As for ZNN everyone talked about his FB speed to begin the year. I wasn't sure why everyone cared that much. Sure it was slow, but outside a disastrous outing in Boston he still pitched well. Isn't that what matters most? Well, as far as that's concerned it's been climbing ever since. Is it still down on the past few years? Yes. But it was almost 2 MPH slower in April, to a mile and a half slower in May, to less than a mile slower in June. Consequently we see the one worry area of his pitching (the K/9 numbers being low) getting better each month. Maybe this tells Jordan something about his Spring Training approach that needs to change as he ages but I have few worries about his arm. I have no worries about his ability to pitch. His control is as good as ever. His ability to keep the ball in the park is still great. The K's give him ace potential but even without it he's still a top of the rotation type pitcher. (Even shaking off rust he's 28th in the NL in ERA).
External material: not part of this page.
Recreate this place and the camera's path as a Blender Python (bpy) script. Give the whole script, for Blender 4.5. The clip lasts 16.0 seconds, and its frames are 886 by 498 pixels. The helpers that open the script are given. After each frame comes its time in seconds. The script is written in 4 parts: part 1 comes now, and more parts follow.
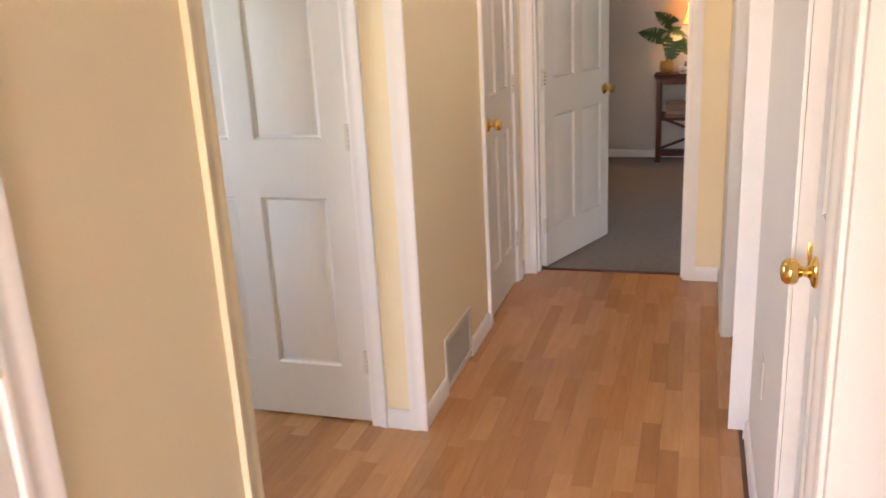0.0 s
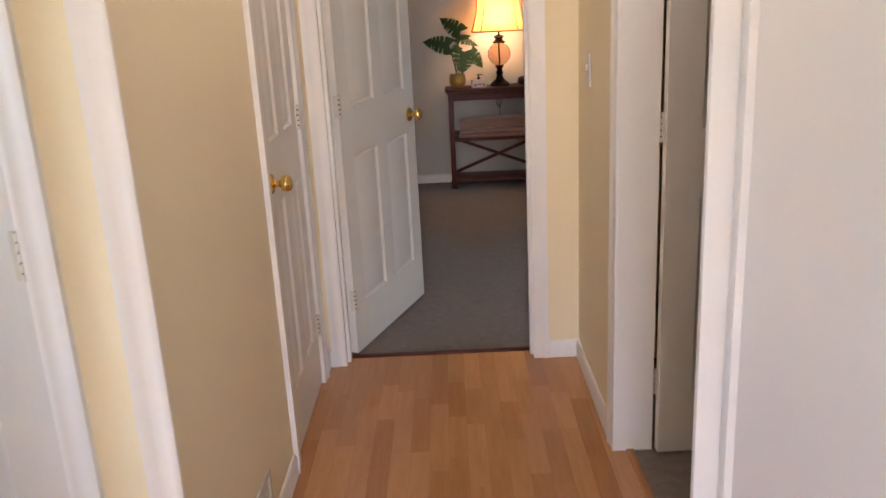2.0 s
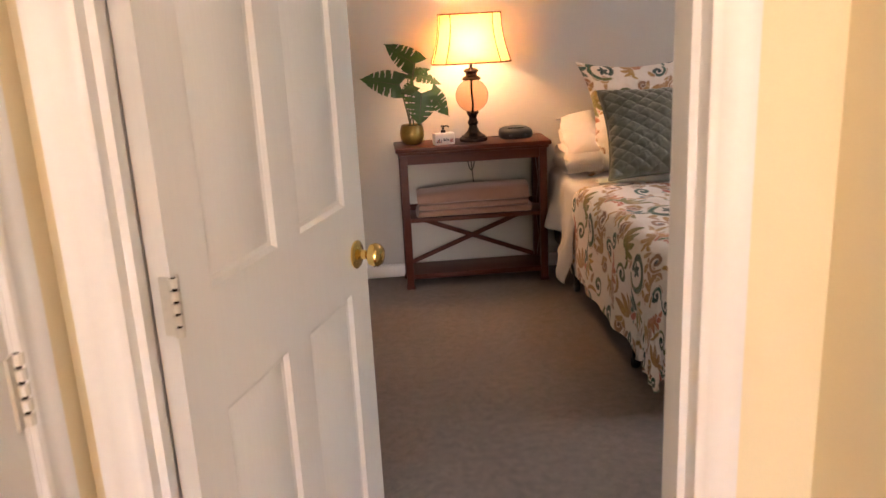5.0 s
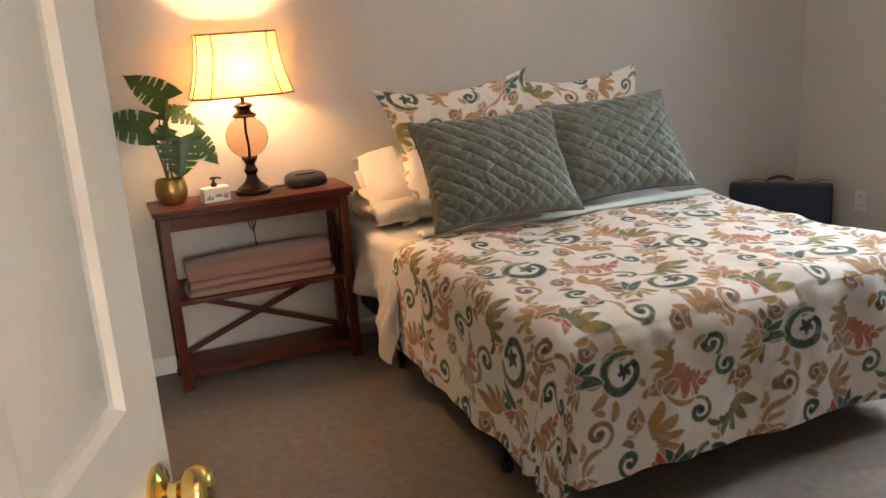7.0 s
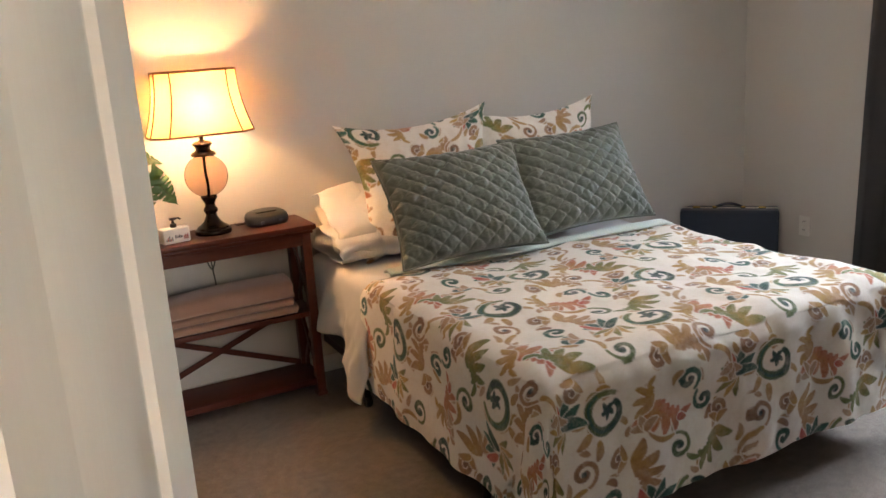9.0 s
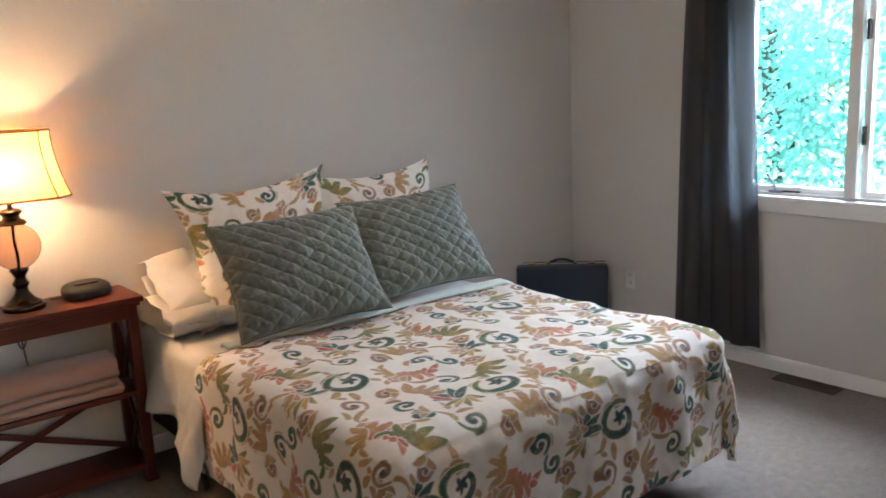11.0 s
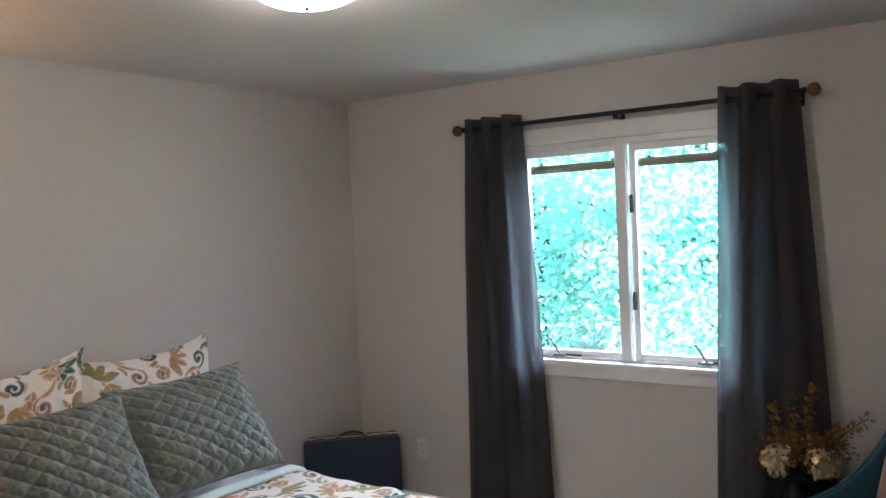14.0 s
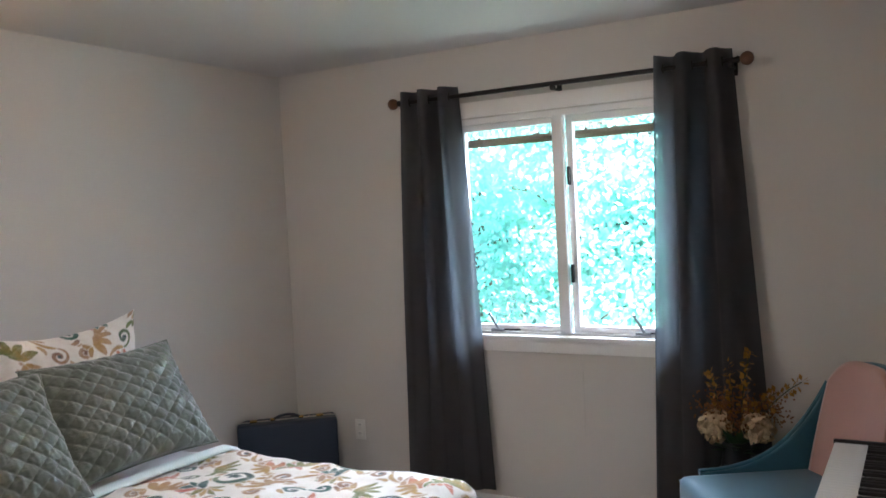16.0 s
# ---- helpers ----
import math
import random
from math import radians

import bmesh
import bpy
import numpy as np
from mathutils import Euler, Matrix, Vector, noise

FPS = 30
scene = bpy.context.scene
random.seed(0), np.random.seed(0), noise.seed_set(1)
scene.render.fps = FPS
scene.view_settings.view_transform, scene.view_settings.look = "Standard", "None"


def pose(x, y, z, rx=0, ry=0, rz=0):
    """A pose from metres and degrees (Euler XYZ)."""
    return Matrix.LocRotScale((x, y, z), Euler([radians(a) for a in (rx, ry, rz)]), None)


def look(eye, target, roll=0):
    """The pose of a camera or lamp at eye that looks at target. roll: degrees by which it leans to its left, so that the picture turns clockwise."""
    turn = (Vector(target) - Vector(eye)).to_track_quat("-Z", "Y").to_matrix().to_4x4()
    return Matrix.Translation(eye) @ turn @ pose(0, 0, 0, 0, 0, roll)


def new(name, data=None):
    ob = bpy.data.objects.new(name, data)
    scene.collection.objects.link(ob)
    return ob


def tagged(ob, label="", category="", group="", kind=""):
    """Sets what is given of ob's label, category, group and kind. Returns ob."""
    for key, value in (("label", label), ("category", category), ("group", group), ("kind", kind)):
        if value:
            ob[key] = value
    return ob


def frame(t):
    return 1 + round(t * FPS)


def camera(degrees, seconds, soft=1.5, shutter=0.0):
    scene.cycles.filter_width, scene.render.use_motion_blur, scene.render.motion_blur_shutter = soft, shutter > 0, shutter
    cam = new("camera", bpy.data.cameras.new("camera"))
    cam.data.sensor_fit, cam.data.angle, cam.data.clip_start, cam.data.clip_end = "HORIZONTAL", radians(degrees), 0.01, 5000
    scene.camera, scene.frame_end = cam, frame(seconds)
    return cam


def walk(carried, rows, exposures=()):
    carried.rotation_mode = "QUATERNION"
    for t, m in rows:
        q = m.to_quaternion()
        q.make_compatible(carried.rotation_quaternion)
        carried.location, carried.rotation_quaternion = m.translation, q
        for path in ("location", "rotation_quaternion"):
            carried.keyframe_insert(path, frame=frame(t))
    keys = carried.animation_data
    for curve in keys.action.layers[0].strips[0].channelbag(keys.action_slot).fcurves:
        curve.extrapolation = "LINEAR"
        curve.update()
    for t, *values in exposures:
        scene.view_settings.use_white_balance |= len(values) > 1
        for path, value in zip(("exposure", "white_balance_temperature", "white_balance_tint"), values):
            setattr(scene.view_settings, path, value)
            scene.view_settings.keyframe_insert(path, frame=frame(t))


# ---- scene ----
cam = camera(56.1, 16.0, shutter=0.35)
PATH = [
    (0, (0.453, -4.506, 1.498), (-0.122, -2.677, 0.928), -3.0),
    (0.5, (0.297, -4.249, 1.487), (-0.07, -2.368, 0.914), -2.9),
    (1, (0.219, -3.943, 1.47), (0.018, -2.037, 0.898), -2.9),
    (1.5, (0.163, -3.631, 1.471), (0.073, -1.718, 0.894), -2.8),
    (2, (0.091, -3.321, 1.474), (0.063, -1.407, 0.894), -2.9),
    (2.5, (0.053, -2.979, 1.461), (0.098, -1.065, 0.881), -2.9),
    (3, (-0.008, -2.644, 1.461), (0.087, -0.733, 0.881), -2.7),
    (3.5, (-0.04, -2.271, 1.479), (0.074, -0.359, 0.902), -2.6),
    (4, (-0.016, -1.875, 1.496), (0.109, 0.038, 0.924), -2.5),
    (4.2, (-0.009, -1.719, 1.486), (0.117, 0.195, 0.92), -2.6),
    (6.3, (-0.108, -0.474, 1.455), (0.34, 1.403, 0.928), -3.9),
    (6.5, (-0.081, -0.384, 1.436), (0.468, 1.467, 0.915), -3.9),
    (7, (-0.102, -0.246, 1.442), (0.634, 1.538, 0.917), -3.7),
    (7.5, (-0.129, -0.186, 1.455), (0.652, 1.58, 0.932), -3.6),
    (8, (-0.164, -0.163, 1.469), (0.639, 1.595, 0.954), -3.6),
    (8.2, (-0.191, -0.166, 1.488), (0.627, 1.585, 0.972), -3.6),
    (10.3, (-0.203, -0.143, 1.52), (0.868, 1.496, 1.113), -4.0),
    (10.5, (-0.196, -0.125, 1.526), (0.919, 1.485, 1.123), -3.9),
    (11, (-0.18, -0.076, 1.554), (1.053, 1.449, 1.163), -2.7),
    (11.5, (-0.167, -0.026, 1.572), (1.177, 1.413, 1.223), -0.7),
    (12, (-0.15, 0.017, 1.586), (1.284, 1.38, 1.294), 0.2),
    (12.5, (-0.137, 0.063, 1.605), (1.365, 1.364, 1.376), -0.2),
    (13, (-0.139, 0.05, 1.638), (1.41, 1.304, 1.474), -0.7),
    (13.5, (-0.131, 0.09, 1.639), (1.471, 1.283, 1.537), -1.1),
    (14, (-0.1, 0.125, 1.655), (1.542, 1.265, 1.59), -2.5),
    (14.5, (-0.086, 0.142, 1.652), (1.589, 1.234, 1.61), -3.1),
    (15, (-0.066, 0.156, 1.638), (1.64, 1.2, 1.612), -3.0),
    (15.5, (-0.06, 0.175, 1.589), (1.666, 1.185, 1.562), -3.0),
    (16, (-0.054, 0.184, 1.549), (1.673, 1.189, 1.465), -2.9),
]
EXPOSURES = [(0.0, 3.82, 6450, 26), (1.0, 3.5, 5750, 22), (1.5, 3.52, 5950, 24), (2.0, 3.68, 6050, 25), (2.5, 3.9, 6600, 31), (3.0, 4.1, 7100, 34), (3.5, 4.18, 7250, 34), (4.0, 4.05, 7150, 33), (4.5, 4.25, 7000, 32), (6.5, 4.45, 6600, 20), (8.0, 4.4, 6550, 18), (11.0, 4.32, 5900, 17), (13.5, 4.2, 5850, 18), (15.0, 4.34, 5900, 18), (16.0, 4.34, 5900, 18)]
walk(cam, [(t, look(eye, target, roll)) for t, eye, target, roll in PATH], EXPOSURES)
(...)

Short of it - Jordan is going to get paid. Of the deep FA class Samardzjia, Fister, and Latos are all having off years so far. Fister, Latos, and Cueto all have injury questions hanging over them. Cueto and Samardzjia could be dealt and in this day and age teams are more likely to wrap up acquisitions than go for 1 year rentals. This leaves Price, Greinke and ZNN as the likely top of the class. You really never know what Greinke will do but personally I'd be surprised if he leaves LA. He's pitched very well there after a mildly disappointing stint in Milwaukee. Price has a decent chance to stay in Detroit. Worst case ZNN ends up 4th on a list of FA guys, but the way I see it he'll likely be one of the top 2 available. That's a dump truck full of money situation.